Children die in classrooms as a result of gun violence. Men, women and children are killed in mass murders. The nation offers prayers. Temporary and permanent memorials are built. Politicians vow to make changes. And the national gun lobby and all those who assert their Second Amendment rights continue to have voices that are louder than the cries of grief-stricken parents and families of victims and the nation when we lose presidents and prominent people to gun violence. The only thing that changes is that school shootings and mass murders are becoming more and more common place.
The chances of our federal and state government making any substantial changes to the gun laws in America are somewhere between slim and none. While statics show that most Americans, even gun owners, support background checks, limitations of sales to persons with mental health issues and waiting periods for gun purchases, Congress has never been able to pass meaningful legislation. The voices of the pro-gun segments of our society are stronger than the backbones of the people we send to Congress and our state legislatures.

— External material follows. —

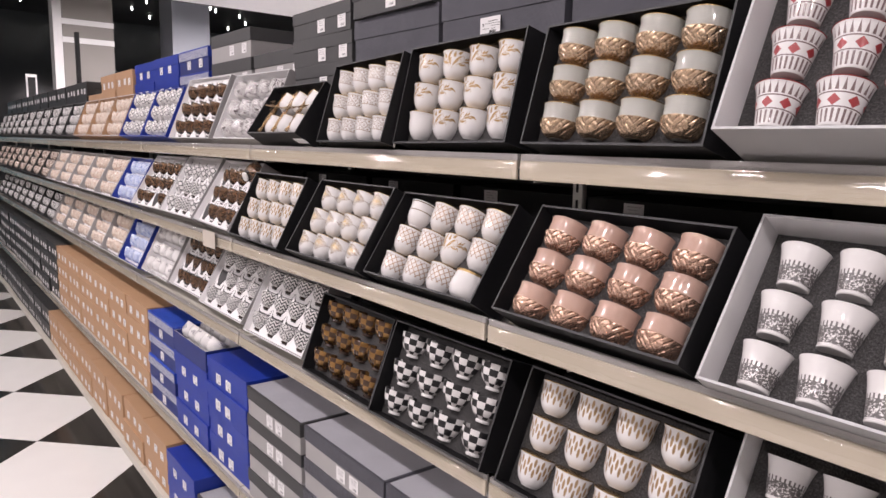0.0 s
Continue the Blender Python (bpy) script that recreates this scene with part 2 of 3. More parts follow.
m_black_paper = cloth_paper("black_box_paper", (0.008, 0.008, 0.009), (0.020, 0.020, 0.023), 0.0014)
m_grey_weave = cloth_paper("dark_grey_woven_paper", (0.014, 0.014, 0.017), (0.20, 0.20, 0.24), 0.0012, 0.85)
# Woven lid paper with the sheen of grazing light put into its pale tone.
m_sheen_weave = cloth_paper("pale_sheen_woven_paper", (0.26, 0.26, 0.28), (0.60, 0.60, 0.66), 0.0026, 0.9)
m_grey_paper = plain("mid_grey_box_paper", (0.34, 0.33, 0.328), 0.6, 0, 0.1, 10, 0.15)
m_dark_lid = plain("charcoal_lid_paper", (0.046, 0.046, 0.048), 0.55, 0, 0.15, 10, 0.15)
m_light_grey = plain("light_grey_box_card", (0.42, 0.42, 0.425), 0.55, 0, 0.08, 10, 0.1)
m_white_card = plain("white_card", (0.76, 0.75, 0.755), 0.55, 0, 0.03, 20, 0.08)
m_edge = plain("worn_paper_edge", (0.032, 0.032, 0.035), 0.55, 0, 0.7, 500)
m_edge_light = plain("pale_paper_edge", (0.50, 0.50, 0.51), 0.6, 0, 0.2, 120)
m_blue = plain("royal_blue_box_paper", (0.012, 0.035, 0.30), 0.42, 0, 0.15, 10, 0.12)
m_blue_dark = plain("navy_box_paper", (0.014, 0.026, 0.16), 0.45, 0, 0.15, 10, 0.12)
m_orange = plain("tan_card_box", (0.42, 0.255, 0.145), 0.6, 0, 0.1, 5, 0.1)
m_black_box = plain("near_black_box_paper", (0.030, 0.031, 0.032), 0.5, 0, 0.2, 8, 0.1)
# Dark tone stands for the shade inside recesses the card lacks.
m_recess_shade = plain("card_recess_shade", (0.055, 0.053, 0.055), 0.8, 0, 0.2, 60)
m_tag_cream = plain("cream_tag_paper", (0.52, 0.47, 0.41), 0.6, 0, 0.05, 30, 0.08)
m_print_soft = plain("faded_grey_print", (0.30, 0.30, 0.31), 0.6)
m_print = plain("black_print", (0.06, 0.06, 0.06), 0.6)


def foam_material():
    n = Nodes("dark_foam")
    f = n.noise(400, 3, rough=0.78)
    big = n.noise(60, 2)
    ramp = n.m("POWER", f, 3.0)
    col = n.mix(n.mul(ramp, 1.6), (0.003, 0.003, 0.0035), (0.27, 0.26, 0.26))
    n.set(n.mix(n.mul(big, 0.35), col, (0.02, 0.02, 0.02)), 0.95)
    n.bump(f, 1.0, 0.0025)
    return n.mat


def band_material():
    n = Nodes("silver_patterned_band")
    x, y, z = n.xyz()
    a = n.m("SINE", n.mul(n.add(x, y), 900))
    b = n.m("SINE", n.mul(z, 1100))
    return n.set(n.mix(n.gt(n.mul(a, b), 0.05), (0.50, 0.50, 0.56), (0.10, 0.13, 0.28)), 0.4)


def scale_material():
    n = Nodes("blue_scalloped_lid_paper")
    x, y, z = n.xyz()
    d = n.voronoi(1.0, "DISTANCE_TO_EDGE", n.vec(n.mul(x, 105), n.mul(y, 105)))
    n.set(n.mix(n.lt(d, 0.12), (0.010, 0.034, 0.30), (0.032, 0.095, 0.52)), 0.4)
    n.bump(d, 0.4, 0.001)
    return n.mat


m_foam = foam_material()
m_band = band_material()
m_scale = scale_material()


def metal_shelf_material():
    n = Nodes("cream_price_strip")
    x, y, z = n.xyz()
    streak = n.noise(3.0, 3, n.vec(n.mul(x, 1), n.mul(y, 1.5), n.mul(z, 40)))
    n.set(n.mix(streak, (0.49, 0.44, 0.36), (0.59, 0.535, 0.445)), 0.22, 0.0, 0.6)
    n.bsdf.inputs["Coat Roughness"].default_value = 0.08
    n.bump(n.noise(30, 2), 0.06, 0.002)
    return n.mat


def clear_material():
    n = Nodes("clear_plastic")
    out = n.nt.nodes["Material Output"]
    tr = n.nt.nodes.new("ShaderNodeBsdfTransparent")
    tr.inputs[0].default_value = (0.90, 0.89, 0.87, 1)
    gl = n.nt.nodes.new("ShaderNodeBsdfGlossy")
    gl.inputs["Roughness"].default_value = 0.07
    fr = n.nt.nodes.new("ShaderNodeFresnel")
    fr.inputs[0].default_value = 1.6
    bm_node = n.nt.nodes.new("ShaderNodeBump")
    bm_node.inputs["Strength"].default_value, bm_node.inputs["Distance"].default_value = 0.3, 0.002
    sx, sy, sz = n.xyz()
    n.put(bm_node.inputs["Height"], n.noise(1.0, 3, n.vec(n.mul(sx, 60), n.mul(sy, 7), n.mul(sz, 110))))
    n.nt.links.new(bm_node.outputs[0], gl.inputs["Normal"])
    mx = n.nt.nodes.new("ShaderNodeMixShader")
    n.nt.links.new(fr.outputs[0], mx.inputs[0])
    n.nt.links.new(tr.outputs[0], mx.inputs[1])
    n.nt.links.new(gl.outputs[0], mx.inputs[2])
    n.nt.links.new(mx.outputs[0], out.inputs[0])
    return n.mat


m_rail = metal_shelf_material()
m_clear = clear_material()
m_shelf = plain("cream_powder_coat", (0.55, 0.52, 0.46), 0.4, 0, 0.06, 6, 0.05)
m_back = plain("dark_back_panel", (0.025, 0.025, 0.026), 0.6, 0, 0.2, 6)
m_upright = plain("white_steel", (0.62, 0.61, 0.58), 0.35, 0.2, 0.08, 12)
m_slot = plain("dark_slot", (0.01, 0.01, 0.01), 0.8)
m_ceiling = plain("white_ceiling_board", (0.78, 0.78, 0.79), 0.8, 0, 0.03, 2)
m_black = plain("matt_black_paint", (0.012, 0.012, 0.013), 0.7, 0, 0.3, 3)
# Tone lifted to carry the reflections in the shop's dark glass.
m_open = plain("dark_open_ceiling", (0.055, 0.058, 0.062), 0.6, 0, 0.5, 1.2)
m_wall = plain("warm_grey_wall", (0.50, 0.48, 0.46), 0.75, 0, 0.06, 2)
m_pillar = plain("grey_pillar_cladding", (0.25, 0.235, 0.22), 0.6, 0, 0.06, 3)
m_pillar_blue = plain("pale_blue_grey_cladding", (0.28, 0.30, 0.34), 0.5, 0, 0.06, 3)
m_trim = plain("white_trim", (0.75, 0.75, 0.75), 0.5, 0, 0.04, 5)
m_teal = plain("teal_display_panel", (0.04, 0.16, 0.20), 0.4, 0, 0.4, 4)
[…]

And every time any form of gun control legislation is enacted, the NRA rushes over to a federal court which rules in favor of the gun owner, decisions guaranteed to be sustained by the right-wing bloc that dominates the U.S. Supreme Court.
As we move forward to November of 2023 when the nation will mark the 60th anniversary of the death of President John F. Kennedy, we should insist on common sense legislation to curb gun violence and the proliferation of guns in our society.
C. Ellen Connally is a retired judge of the Cleveland Municipal Court. From 2010 to 2014 she served as the President of the Cuyahoga County Council. An avid reader and student of American history, she serves on the Board of the Ohio History Connection, is currently vice president of the Cuyahoga County Soldiers and Sailors Monument Commission and president of the Cleveland Civil War Round Table. She holds degrees from BGSU, CSU and is all but dissertation for a PhD from the University of Akron.